I focused a lot on making good documentation as I went along. This is because I think Emacs' documentation system is one of its best features, and because the lack of documentation for and in the existing icalendar.el code is one of the things that makes it most difficult to work with. So each of the define-* macros accepts a docstring, computes some additional documentation, and saves it all in the type-documentation property of the relevant symbol. This documentation is then accessible via M-x describe-symbol (i.e., C-h o). I spent a lot of time adding documentation for each value type, parameter, property and component based on the text of the standard, which I hope strikes a good balance of providing enough information to be useful without being too verbose. Each definition also has a link to the relevant section of the standard, so it's easy to get all the details if you need them.

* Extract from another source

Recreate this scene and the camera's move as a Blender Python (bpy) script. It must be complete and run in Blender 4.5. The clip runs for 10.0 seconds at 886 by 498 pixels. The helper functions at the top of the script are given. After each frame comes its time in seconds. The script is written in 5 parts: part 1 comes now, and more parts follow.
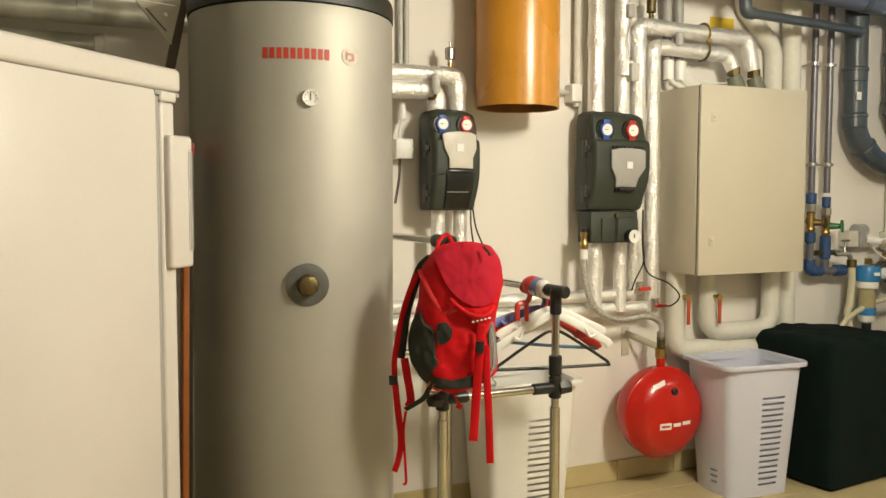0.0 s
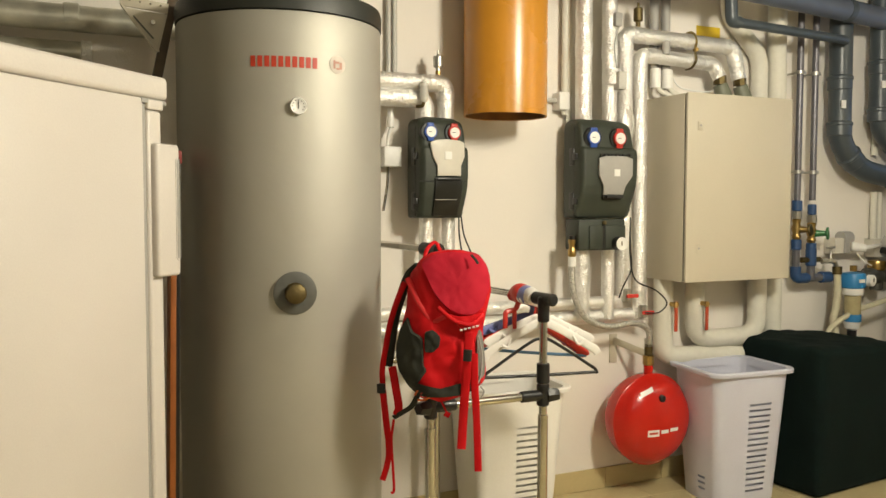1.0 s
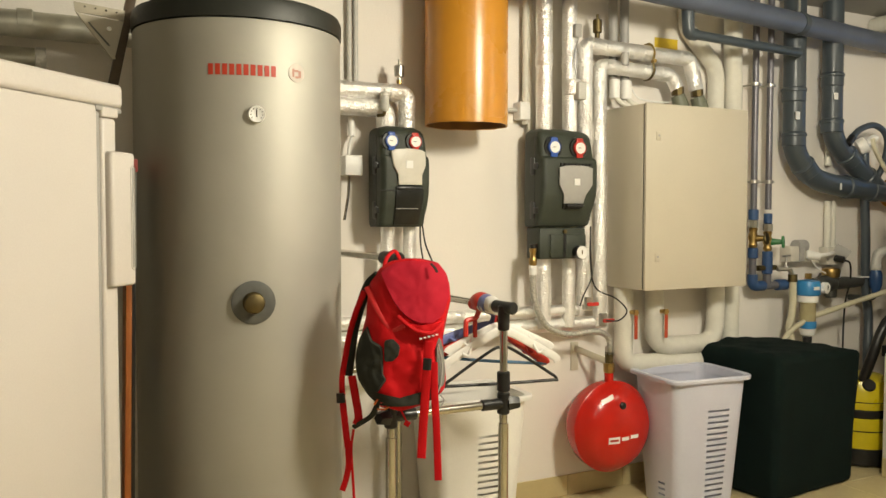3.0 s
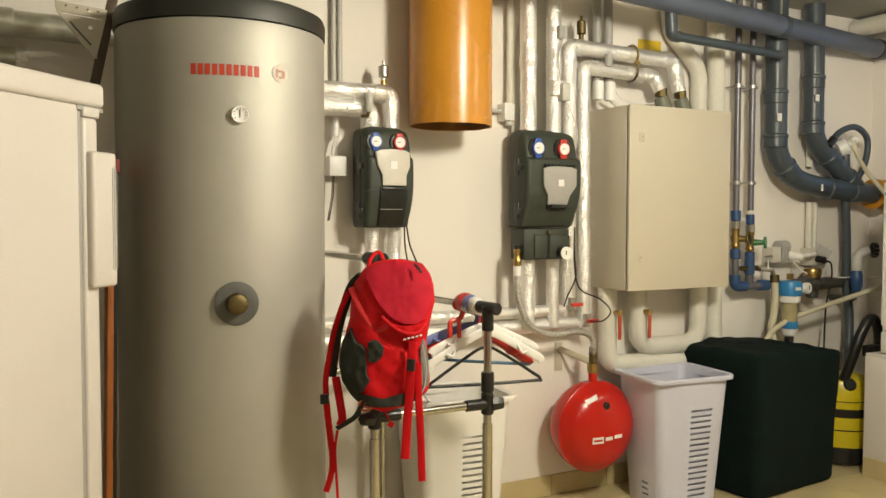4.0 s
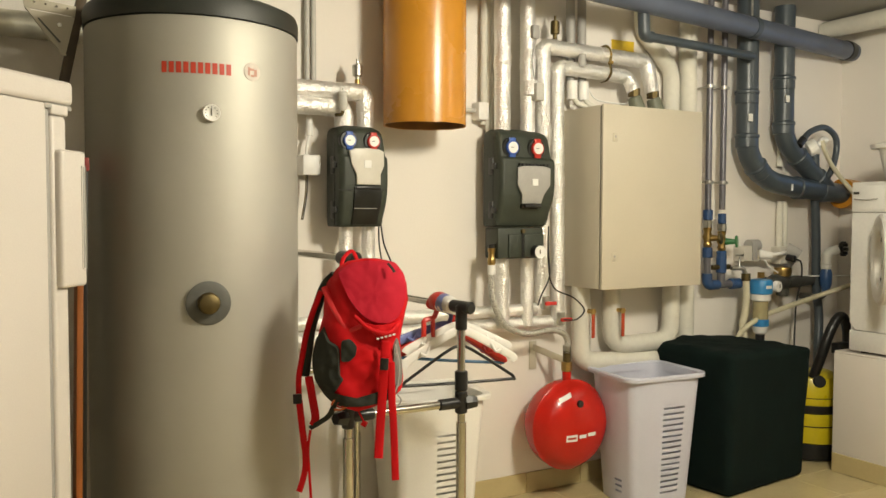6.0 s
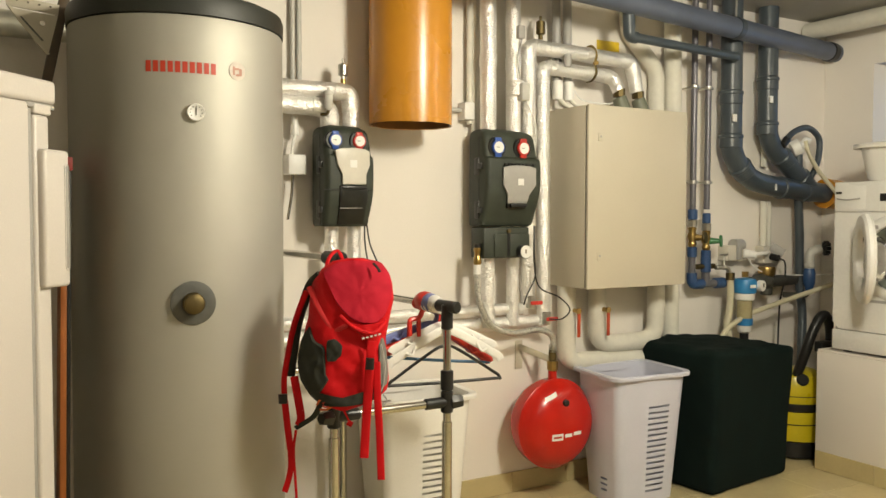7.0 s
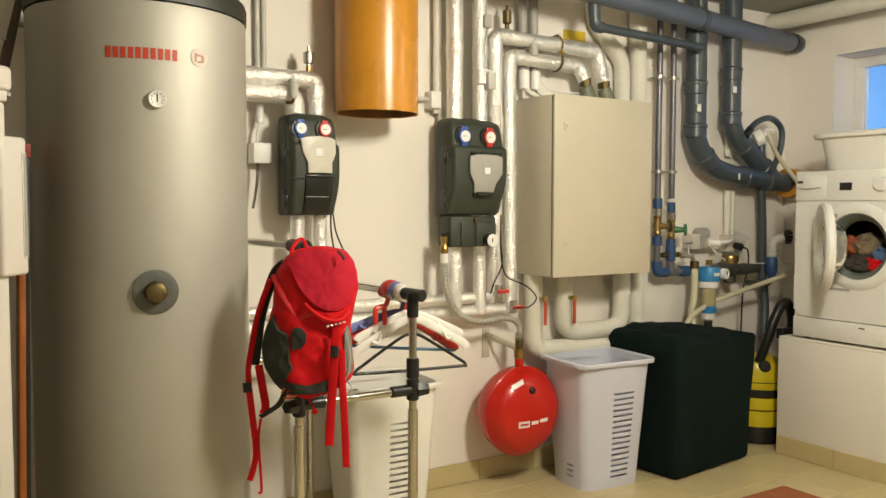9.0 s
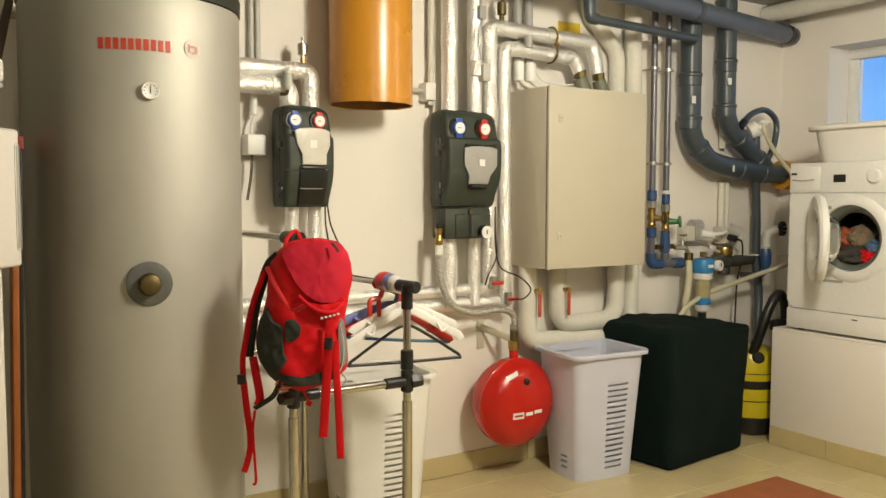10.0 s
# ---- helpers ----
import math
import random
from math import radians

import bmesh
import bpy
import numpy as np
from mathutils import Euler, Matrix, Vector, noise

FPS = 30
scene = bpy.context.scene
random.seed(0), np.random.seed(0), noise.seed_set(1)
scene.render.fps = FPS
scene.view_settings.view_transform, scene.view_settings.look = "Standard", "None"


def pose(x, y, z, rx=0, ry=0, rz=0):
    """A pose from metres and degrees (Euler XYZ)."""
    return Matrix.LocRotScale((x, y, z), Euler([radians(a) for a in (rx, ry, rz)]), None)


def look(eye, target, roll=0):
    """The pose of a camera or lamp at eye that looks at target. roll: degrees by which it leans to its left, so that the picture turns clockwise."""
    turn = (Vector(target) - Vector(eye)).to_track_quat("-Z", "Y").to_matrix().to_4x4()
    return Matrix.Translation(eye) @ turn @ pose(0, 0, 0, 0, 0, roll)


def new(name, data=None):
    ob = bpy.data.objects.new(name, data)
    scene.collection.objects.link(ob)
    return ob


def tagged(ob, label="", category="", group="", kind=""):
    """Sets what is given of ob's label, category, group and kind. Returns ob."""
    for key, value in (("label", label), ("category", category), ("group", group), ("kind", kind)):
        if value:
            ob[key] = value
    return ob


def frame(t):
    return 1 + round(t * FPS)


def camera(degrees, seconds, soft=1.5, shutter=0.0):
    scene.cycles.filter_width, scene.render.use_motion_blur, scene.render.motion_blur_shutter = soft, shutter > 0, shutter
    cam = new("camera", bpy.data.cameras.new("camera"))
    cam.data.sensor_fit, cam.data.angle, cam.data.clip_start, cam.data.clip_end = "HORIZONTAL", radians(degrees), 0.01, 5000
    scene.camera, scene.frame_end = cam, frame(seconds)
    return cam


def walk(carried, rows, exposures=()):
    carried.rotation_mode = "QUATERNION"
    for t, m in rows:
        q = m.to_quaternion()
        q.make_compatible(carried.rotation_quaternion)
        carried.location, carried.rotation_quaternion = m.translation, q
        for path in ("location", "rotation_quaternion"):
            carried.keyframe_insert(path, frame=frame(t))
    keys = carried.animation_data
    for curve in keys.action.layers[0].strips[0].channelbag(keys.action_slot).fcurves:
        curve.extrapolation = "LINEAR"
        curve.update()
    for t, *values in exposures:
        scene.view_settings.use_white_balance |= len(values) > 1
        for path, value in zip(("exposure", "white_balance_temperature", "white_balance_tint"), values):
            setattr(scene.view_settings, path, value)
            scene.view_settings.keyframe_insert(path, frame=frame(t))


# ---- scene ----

I actually didn't know about describe-symbol until recently, but it's an extremely useful help function. I saw that cl-lib provides documentation for types and structs via describe-symbol, and in figuring out how it does this, I discovered the variable describe-symbol-backends. (So at least something good came out of my experiment with structs!) I wrote a simple backend, icalendar-describe-symbol-backend, to provide documentation of all the iCalendar type symbols, as well as rx regular expressions. This has already saved me from having to go back to the standard quite a few times.

Tests

Another feature I added relatively late was a file of ERT tests for the parser. These are simple tests that run a parsing function on a snippet of iCalendar data, then print the resulting parse tree to a string, and pass if the printed result is equal to the snippet. Taking the time to enter all the examples from RFC5545 as snippets, and getting the resulting tests to pass, gave me a lot more confidence that my parser is doing the right thing in every case. Again, I should have done this much earlier.

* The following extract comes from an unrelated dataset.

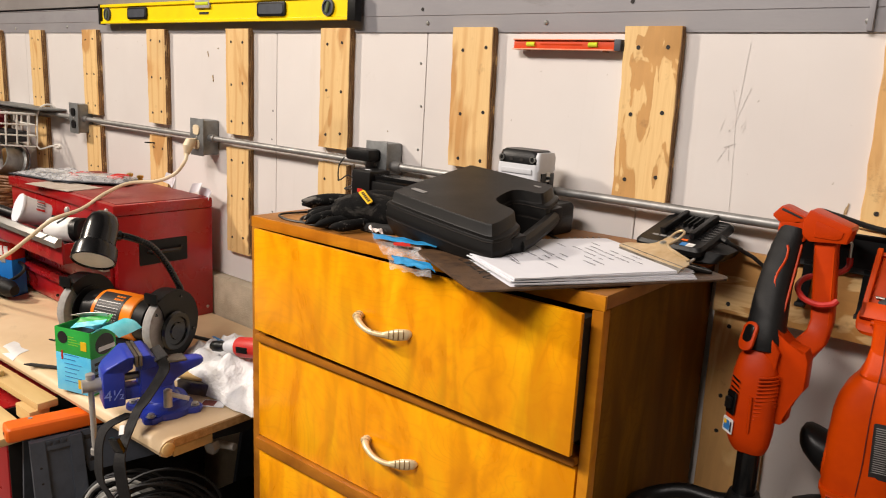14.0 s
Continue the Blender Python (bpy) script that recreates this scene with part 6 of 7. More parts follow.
# drawers of the chest front
od = part("open_drawer", box(B(), X0 + 0.055, X1 - 0.018, -0.462, -0.456, 1.028, 1.088, 0.002), TOOLRED, tc, "pulled-out red drawer full of odds and ends")
part("drawer_side", box(B(), X1 - 0.024, X1 - 0.018, -0.456, Y0, 1.030, 1.082, 0.001), TOOLRED, od)
part("drawer_side", box(B(), X0 + 0.055, X0 + 0.061, -0.456, Y0, 1.030, 1.082, 0.001), TOOLRED, od)
part("drawer_floor", box(B(), X0 + 0.061, X1 - 0.024, -0.456, Y0, 1.030, 1.034), TOOLRED, od)
part("drawer_trim", prism(B(), [(-0.478, 1.074), (-0.480, 1.088), (-0.470, 1.098), (-0.460, 1.096), (-0.462, 1.076)], X1 - X0 - 0.071, Matrix(((0, 0, 1, X0 + 0.053), (1, 0, 0, 0), (0, 1, 0, 0), (0, 0, 0, 1))), 0.001), ALU, od, "dull aluminium drawer trim")
part("slot", box(B(), X0 + 0.03, X1 - 0.03, Y0 + 0.001, Y0 + 0.0035, 1.034, 1.09), SHADEGAP, tc)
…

I had been aware of ERT before, but never used it myself. It is really slick: it's super easy to define and run tests, it was easy to build a macro around test definitions to reduce redundancy, and it's a pleasure to use interactively. I was also impressed with how fast the tests run. It's a wonderful Emacs feature and one I will rely on more as I continue this project.

What's next?

The next thing I want to work on is validation. The parser currently does not do anything to check that the structure of the parse tree is actually allowed by the standard. It is probably good to be flexible about this when parsing external data, but not when printing a locally-grown parse tree to iCalendar format. There are various constraints, such as which properties are required in which components, that can and should be checked before the data is written to a file or sent over the wire. Some of these are relatively complicated and will require functions specific to the case of a single node type.